_Information shown_.

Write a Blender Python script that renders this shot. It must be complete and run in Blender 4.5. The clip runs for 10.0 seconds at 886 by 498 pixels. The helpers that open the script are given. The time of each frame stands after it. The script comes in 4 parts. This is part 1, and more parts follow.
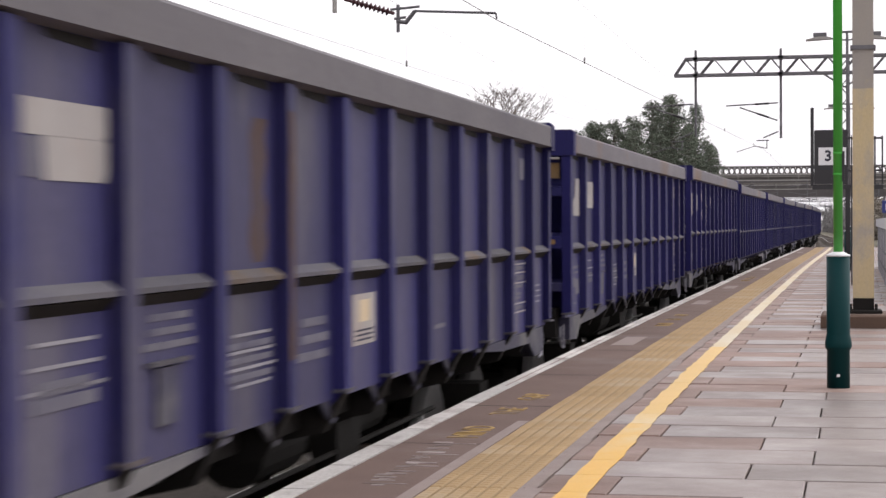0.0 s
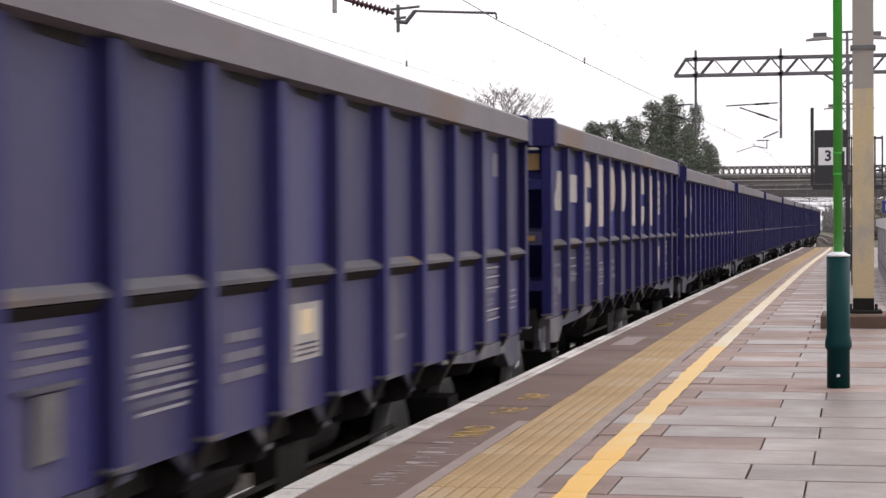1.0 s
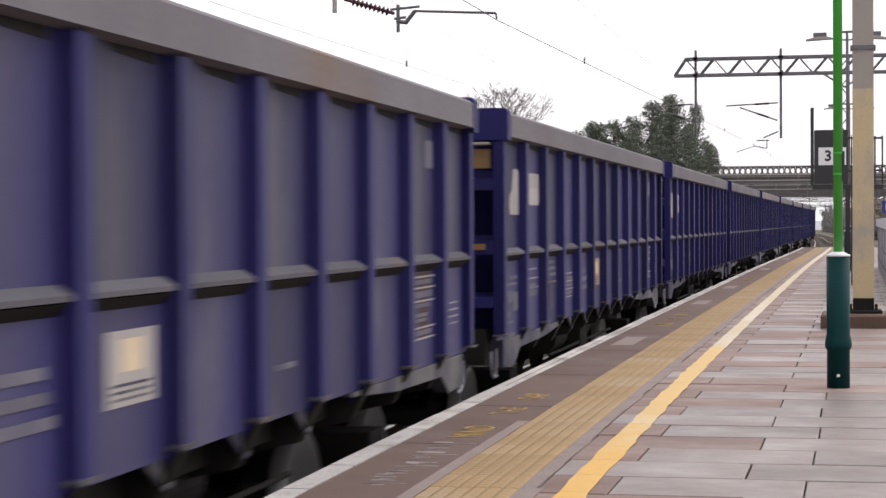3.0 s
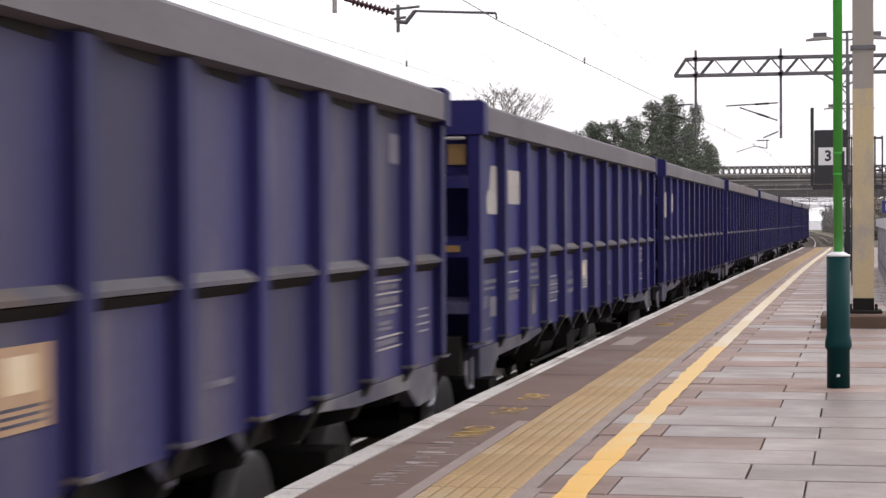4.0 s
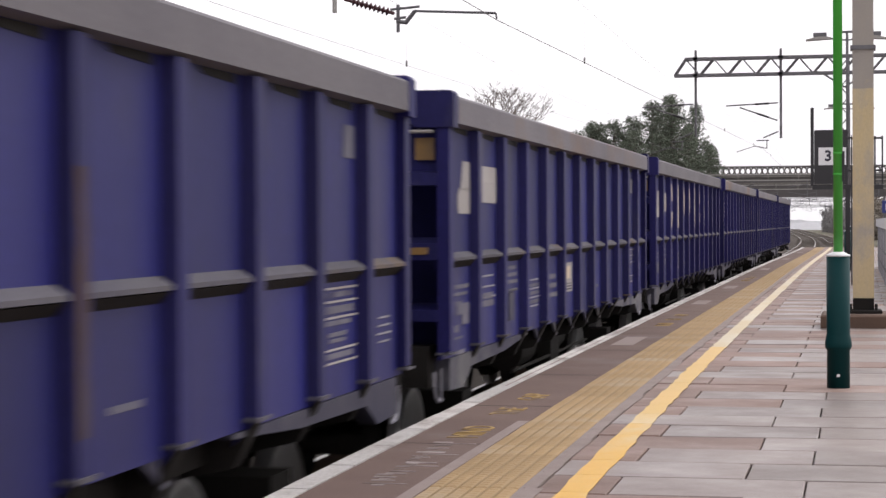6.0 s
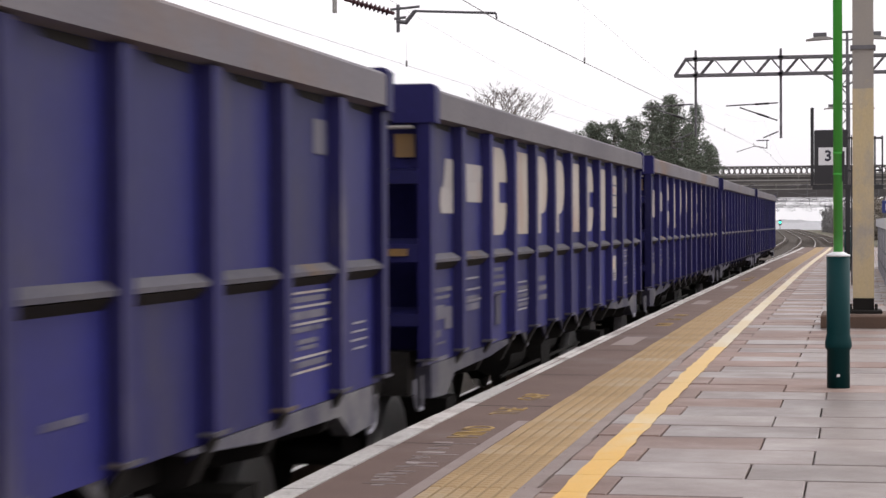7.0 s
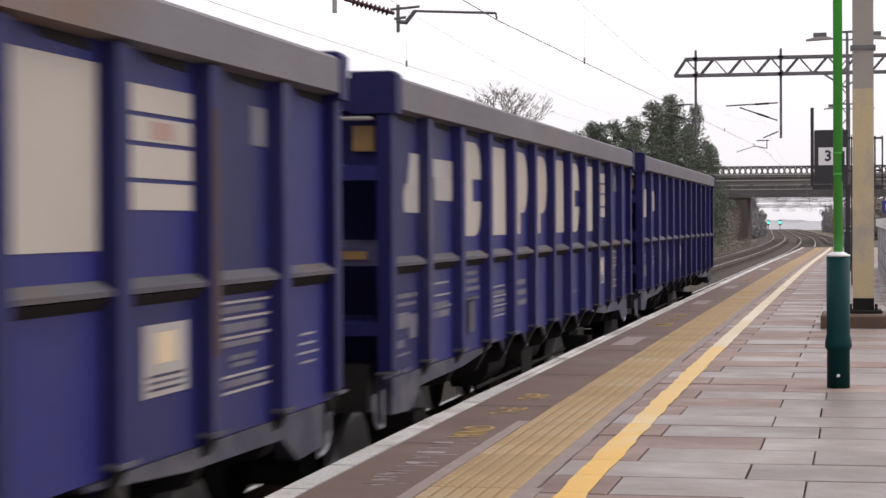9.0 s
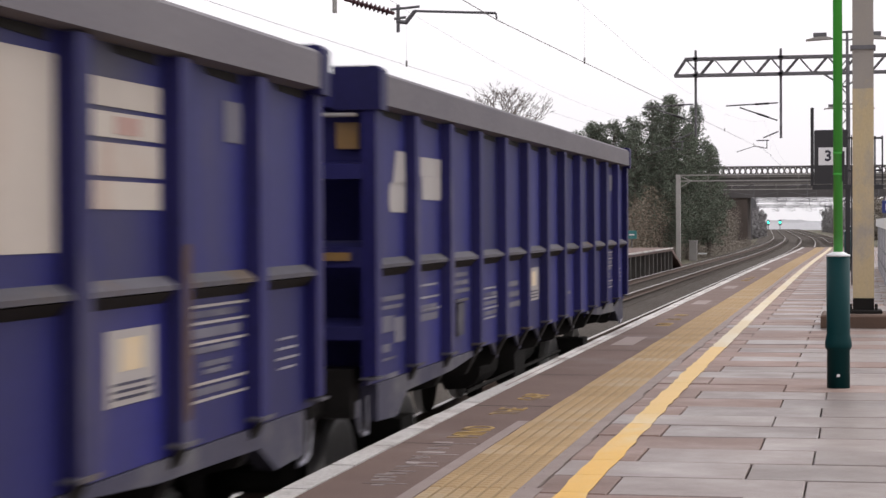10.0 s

_Task to complete_. Leaving the pictures aside, transcribe the entire listing exactly.

_Correct output_.
Write a Blender Python script that renders this shot. It must be complete and run in Blender 4.5. The clip runs for 10.0 seconds at 886 by 498 pixels. The helpers that open the script are given. The time of each frame stands after it. The script comes in 4 parts. This is part 1, and more parts follow.
0.0 s
1.0 s
3.0 s
4.0 s
6.0 s
7.0 s
9.0 s
10.0 s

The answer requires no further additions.